Your task is to retype, word for word, the lines from the start of the data through the line holding "return L([(r *". Do not include the pictures.

****************

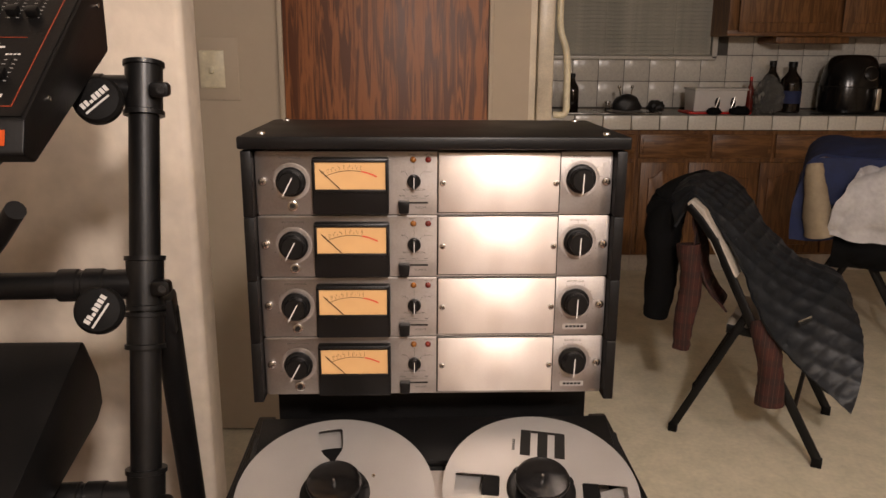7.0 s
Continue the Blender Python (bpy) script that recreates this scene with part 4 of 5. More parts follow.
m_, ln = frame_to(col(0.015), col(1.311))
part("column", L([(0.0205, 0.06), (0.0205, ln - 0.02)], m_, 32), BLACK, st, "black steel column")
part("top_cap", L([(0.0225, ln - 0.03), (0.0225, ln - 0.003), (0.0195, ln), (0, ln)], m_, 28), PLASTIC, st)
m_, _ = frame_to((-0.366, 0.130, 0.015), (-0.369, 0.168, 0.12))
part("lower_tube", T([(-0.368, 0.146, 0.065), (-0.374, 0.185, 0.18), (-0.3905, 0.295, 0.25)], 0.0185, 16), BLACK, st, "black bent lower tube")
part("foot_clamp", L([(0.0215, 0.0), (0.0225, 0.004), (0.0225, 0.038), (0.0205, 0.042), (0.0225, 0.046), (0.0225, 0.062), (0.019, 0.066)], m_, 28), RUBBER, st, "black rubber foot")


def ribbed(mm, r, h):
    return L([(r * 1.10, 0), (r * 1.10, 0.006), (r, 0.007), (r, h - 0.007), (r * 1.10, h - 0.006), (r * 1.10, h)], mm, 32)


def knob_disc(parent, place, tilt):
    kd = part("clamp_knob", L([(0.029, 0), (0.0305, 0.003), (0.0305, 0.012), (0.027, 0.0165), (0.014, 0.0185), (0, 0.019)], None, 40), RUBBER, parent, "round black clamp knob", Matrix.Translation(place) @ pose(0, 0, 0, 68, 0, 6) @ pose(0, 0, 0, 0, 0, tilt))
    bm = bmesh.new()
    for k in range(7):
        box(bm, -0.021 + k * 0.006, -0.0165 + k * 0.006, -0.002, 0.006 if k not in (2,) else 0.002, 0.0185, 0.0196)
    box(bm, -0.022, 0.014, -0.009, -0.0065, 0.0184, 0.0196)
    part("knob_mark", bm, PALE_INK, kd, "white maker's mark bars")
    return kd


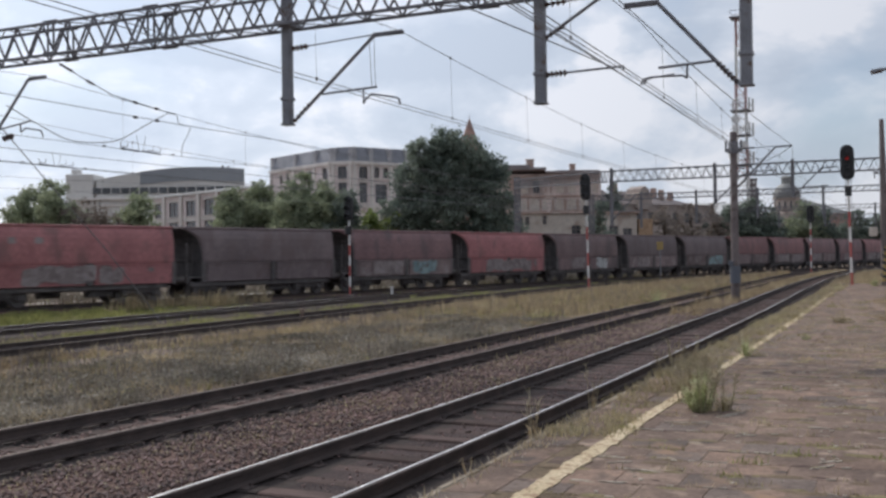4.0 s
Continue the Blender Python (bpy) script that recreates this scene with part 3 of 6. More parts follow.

****************

Result »
7.0 s
Continue the Blender Python (bpy) script that recreates this scene with part 4 of 5. More parts follow.
m_, ln = frame_to(col(0.015), col(1.311))
part("column", L([(0.0205, 0.06), (0.0205, ln - 0.02)], m_, 32), BLACK, st, "black steel column")
part("top_cap", L([(0.0225, ln - 0.03), (0.0225, ln - 0.003), (0.0195, ln), (0, ln)], m_, 28), PLASTIC, st)
m_, _ = frame_to((-0.366, 0.130, 0.015), (-0.369, 0.168, 0.12))
part("lower_tube", T([(-0.368, 0.146, 0.065), (-0.374, 0.185, 0.18), (-0.3905, 0.295, 0.25)], 0.0185, 16), BLACK, st, "black bent lower tube")
part("foot_clamp", L([(0.0215, 0.0), (0.0225, 0.004), (0.0225, 0.038), (0.0205, 0.042), (0.0225, 0.046), (0.0225, 0.062), (0.019, 0.066)], m_, 28), RUBBER, st, "black rubber foot")


def ribbed(mm, r, h):
    return L([(r * 1.10, 0), (r * 1.10, 0.006), (r, 0.007), (r, h - 0.007), (r * 1.10, h - 0.006), (r * 1.10, h)], mm, 32)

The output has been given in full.